▸ **Direction**
Write out the listing below exactly, and omit any images you find in it.

○ ○ ○

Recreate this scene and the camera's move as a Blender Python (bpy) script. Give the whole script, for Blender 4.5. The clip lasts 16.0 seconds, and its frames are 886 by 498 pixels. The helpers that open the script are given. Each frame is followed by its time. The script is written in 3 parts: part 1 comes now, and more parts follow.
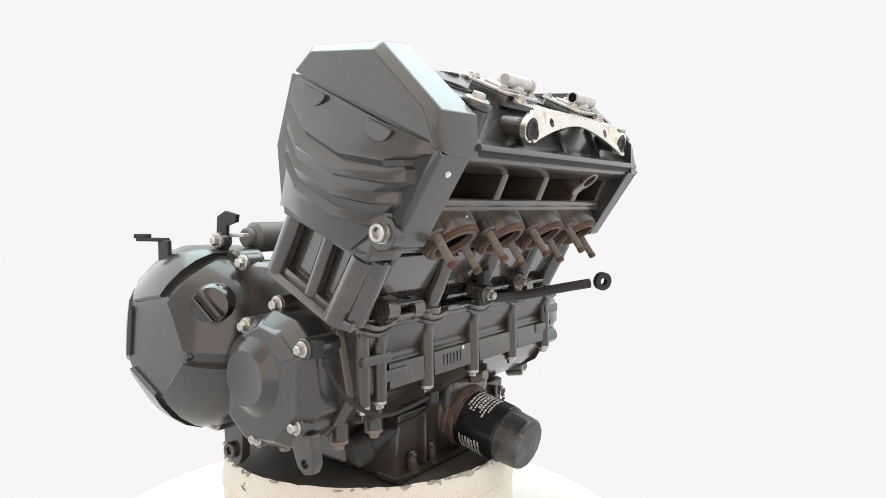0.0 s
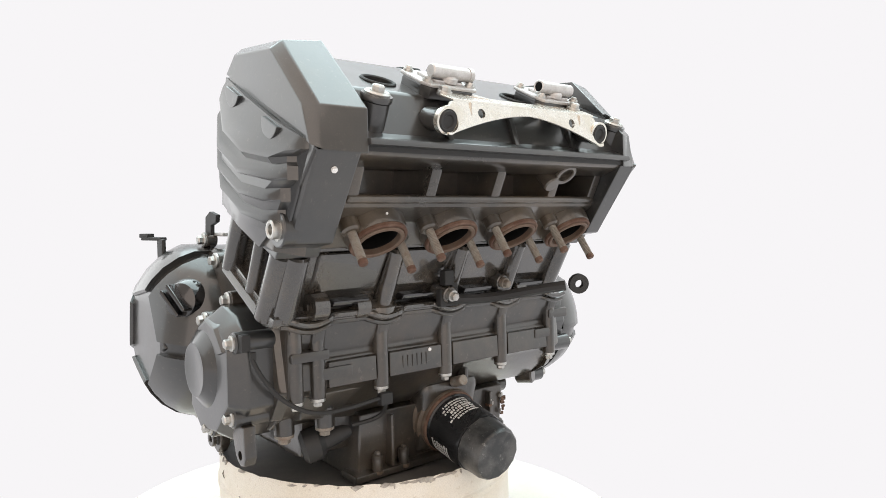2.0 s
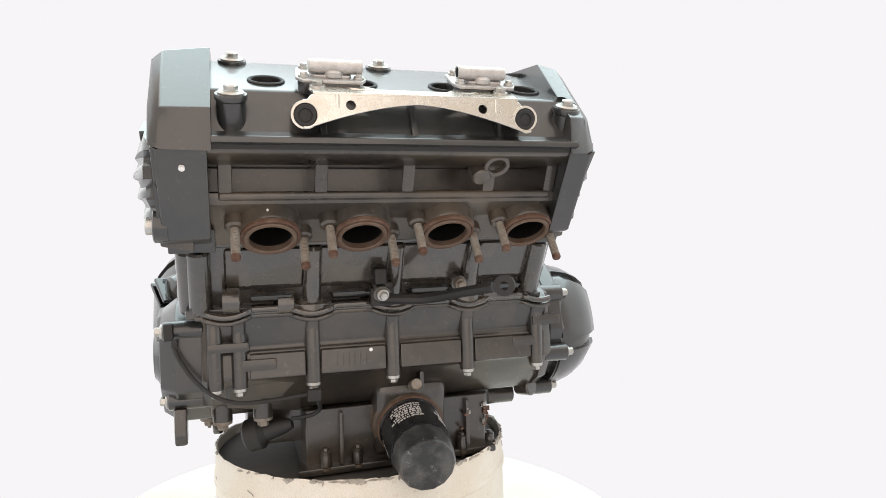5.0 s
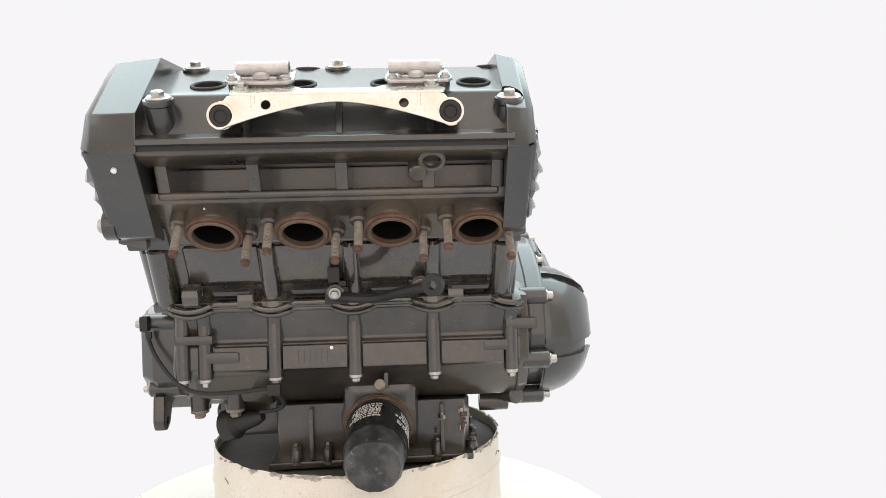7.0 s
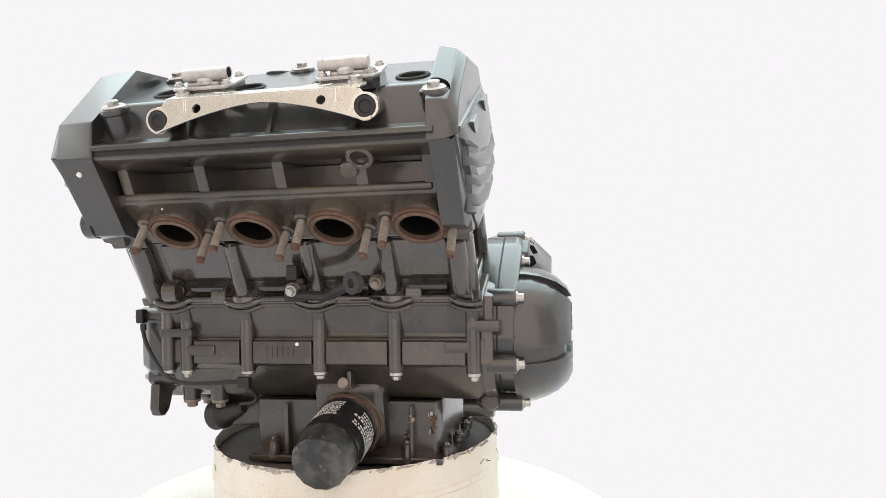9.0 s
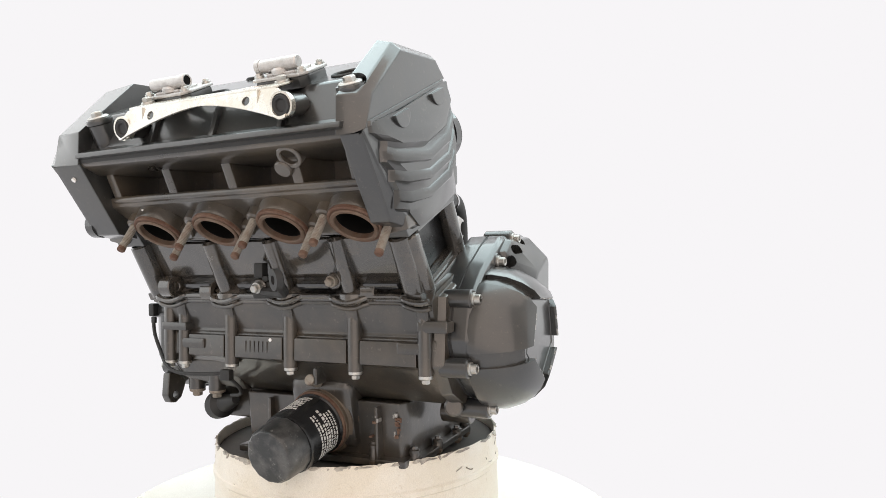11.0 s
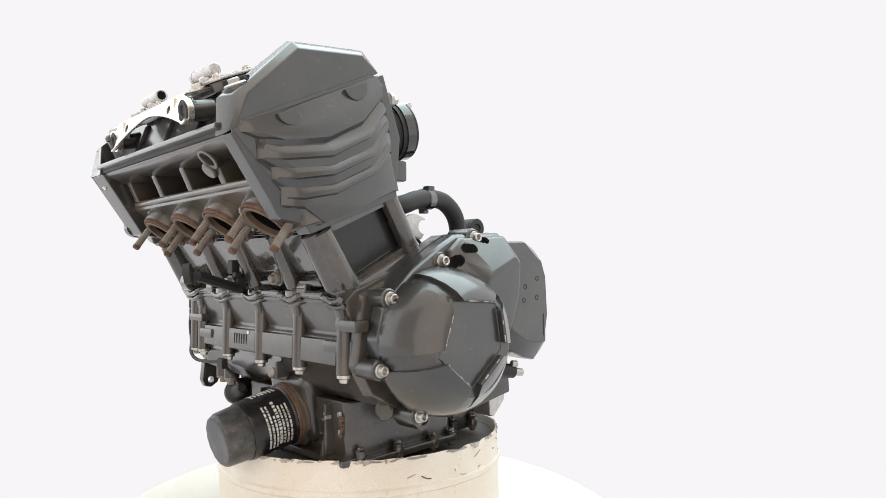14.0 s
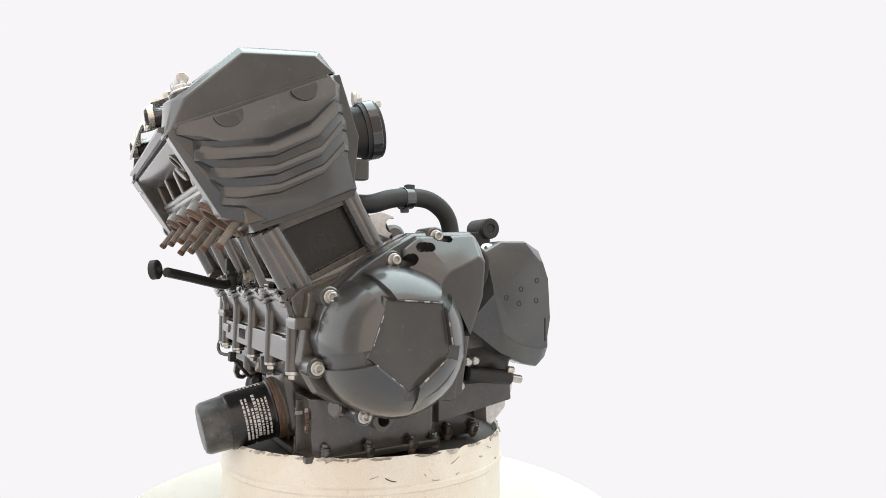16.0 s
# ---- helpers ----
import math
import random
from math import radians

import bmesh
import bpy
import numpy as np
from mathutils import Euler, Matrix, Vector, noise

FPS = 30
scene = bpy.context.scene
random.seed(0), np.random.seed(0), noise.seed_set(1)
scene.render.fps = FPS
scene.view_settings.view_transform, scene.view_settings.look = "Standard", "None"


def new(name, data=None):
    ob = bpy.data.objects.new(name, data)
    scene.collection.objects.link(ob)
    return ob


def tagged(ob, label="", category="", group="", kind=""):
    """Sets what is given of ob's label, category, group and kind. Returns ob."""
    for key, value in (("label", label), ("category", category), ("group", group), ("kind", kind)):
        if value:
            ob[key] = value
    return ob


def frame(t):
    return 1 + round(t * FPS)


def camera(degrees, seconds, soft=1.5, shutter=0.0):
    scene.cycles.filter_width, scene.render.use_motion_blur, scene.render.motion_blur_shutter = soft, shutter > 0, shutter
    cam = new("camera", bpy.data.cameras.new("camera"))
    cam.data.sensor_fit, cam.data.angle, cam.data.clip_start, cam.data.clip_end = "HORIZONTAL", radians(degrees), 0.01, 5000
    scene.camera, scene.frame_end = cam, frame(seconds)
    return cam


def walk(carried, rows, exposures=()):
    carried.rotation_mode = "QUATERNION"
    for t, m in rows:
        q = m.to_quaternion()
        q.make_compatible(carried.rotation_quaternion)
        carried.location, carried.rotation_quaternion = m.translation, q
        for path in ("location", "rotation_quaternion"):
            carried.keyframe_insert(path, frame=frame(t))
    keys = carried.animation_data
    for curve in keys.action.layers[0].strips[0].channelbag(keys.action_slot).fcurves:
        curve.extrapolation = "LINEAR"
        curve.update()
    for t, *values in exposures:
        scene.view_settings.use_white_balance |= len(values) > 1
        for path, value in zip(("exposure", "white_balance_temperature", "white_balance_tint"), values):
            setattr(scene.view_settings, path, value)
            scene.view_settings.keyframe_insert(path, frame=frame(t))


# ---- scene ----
# The camera stands still before a slowly turning table.
Z0 = 0.38
cam = camera(65.52, 16.0, soft=0.8)
STAND = Matrix(((0.99948, -0.03211, 0.0, 0.07636), (0.00045, 0.01411, -0.9999, -0.87988), (0.03211, 0.99938, 0.01412, 0.01488 + Z0), (0, 0, 0, 1)))
walk(cam, [(0.0, STAND), (16.0, STAND)])
DEG_PER_S = -7.1744

# ---- light: a glowing photo tent, brightest overhead ----
TENT, CEIL, WEST, EAST, FLANK, FRONT = 0.93, 3.9, 1.75, 1.3, 0.75, 1.75
world = bpy.data.worlds.new("studio")
scene.world = world
world.use_nodes = True
world.node_tree.nodes["Background"].inputs[0].default_value = (0.9, 0.9, 0.92, 1)
world.node_tree.nodes["Background"].inputs[1].default_value = 0.02
scene.view_settings.exposure = 0.0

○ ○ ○

▸ **Answer**
Recreate this scene and the camera's move as a Blender Python (bpy) script. Give the whole script, for Blender 4.5. The clip lasts 16.0 seconds, and its frames are 886 by 498 pixels. The helpers that open the script are given. Each frame is followed by its time. The script is written in 3 parts: part 1 comes now, and more parts follow.
0.0 s
2.0 s
5.0 s
7.0 s
9.0 s
11.0 s
14.0 s
16.0 s
# ---- helpers ----
import math
import random
from math import radians

import bmesh
import bpy
import numpy as np
from mathutils import Euler, Matrix, Vector, noise

FPS = 30
scene = bpy.context.scene
random.seed(0), np.random.seed(0), noise.seed_set(1)
scene.render.fps = FPS
scene.view_settings.view_transform, scene.view_settings.look = "Standard", "None"


def new(name, data=None):
    ob = bpy.data.objects.new(name, data)
    scene.collection.objects.link(ob)
    return ob


def tagged(ob, label="", category="", group="", kind=""):
    """Sets what is given of ob's label, category, group and kind. Returns ob."""
    for key, value in (("label", label), ("category", category), ("group", group), ("kind", kind)):
        if value:
            ob[key] = value
    return ob


def frame(t):
    return 1 + round(t * FPS)


def camera(degrees, seconds, soft=1.5, shutter=0.0):
    scene.cycles.filter_width, scene.render.use_motion_blur, scene.render.motion_blur_shutter = soft, shutter > 0, shutter
    cam = new("camera", bpy.data.cameras.new("camera"))
    cam.data.sensor_fit, cam.data.angle, cam.data.clip_start, cam.data.clip_end = "HORIZONTAL", radians(degrees), 0.01, 5000
    scene.camera, scene.frame_end = cam, frame(seconds)
    return cam


def walk(carried, rows, exposures=()):
    carried.rotation_mode = "QUATERNION"
    for t, m in rows:
        q = m.to_quaternion()
        q.make_compatible(carried.rotation_quaternion)
        carried.location, carried.rotation_quaternion = m.translation, q
        for path in ("location", "rotation_quaternion"):
            carried.keyframe_insert(path, frame=frame(t))
    keys = carried.animation_data
    for curve in keys.action.layers[0].strips[0].channelbag(keys.action_slot).fcurves:
        curve.extrapolation = "LINEAR"
        curve.update()
    for t, *values in exposures:
        scene.view_settings.use_white_balance |= len(values) > 1
        for path, value in zip(("exposure", "white_balance_temperature", "white_balance_tint"), values):
            setattr(scene.view_settings, path, value)
            scene.view_settings.keyframe_insert(path, frame=frame(t))


# ---- scene ----
# The camera stands still before a slowly turning table.
Z0 = 0.38
cam = camera(65.52, 16.0, soft=0.8)
STAND = Matrix(((0.99948, -0.03211, 0.0, 0.07636), (0.00045, 0.01411, -0.9999, -0.87988), (0.03211, 0.99938, 0.01412, 0.01488 + Z0), (0, 0, 0, 1)))
walk(cam, [(0.0, STAND), (16.0, STAND)])
DEG_PER_S = -7.1744

# ---- light: a glowing photo tent, brightest overhead ----
TENT, CEIL, WEST, EAST, FLANK, FRONT = 0.93, 3.9, 1.75, 1.3, 0.75, 1.75
world = bpy.data.worlds.new("studio")
scene.world = world
world.use_nodes = True
world.node_tree.nodes["Background"].inputs[0].default_value = (0.9, 0.9, 0.92, 1)
world.node_tree.nodes["Background"].inputs[1].default_value = 0.02
scene.view_settings.exposure = 0.0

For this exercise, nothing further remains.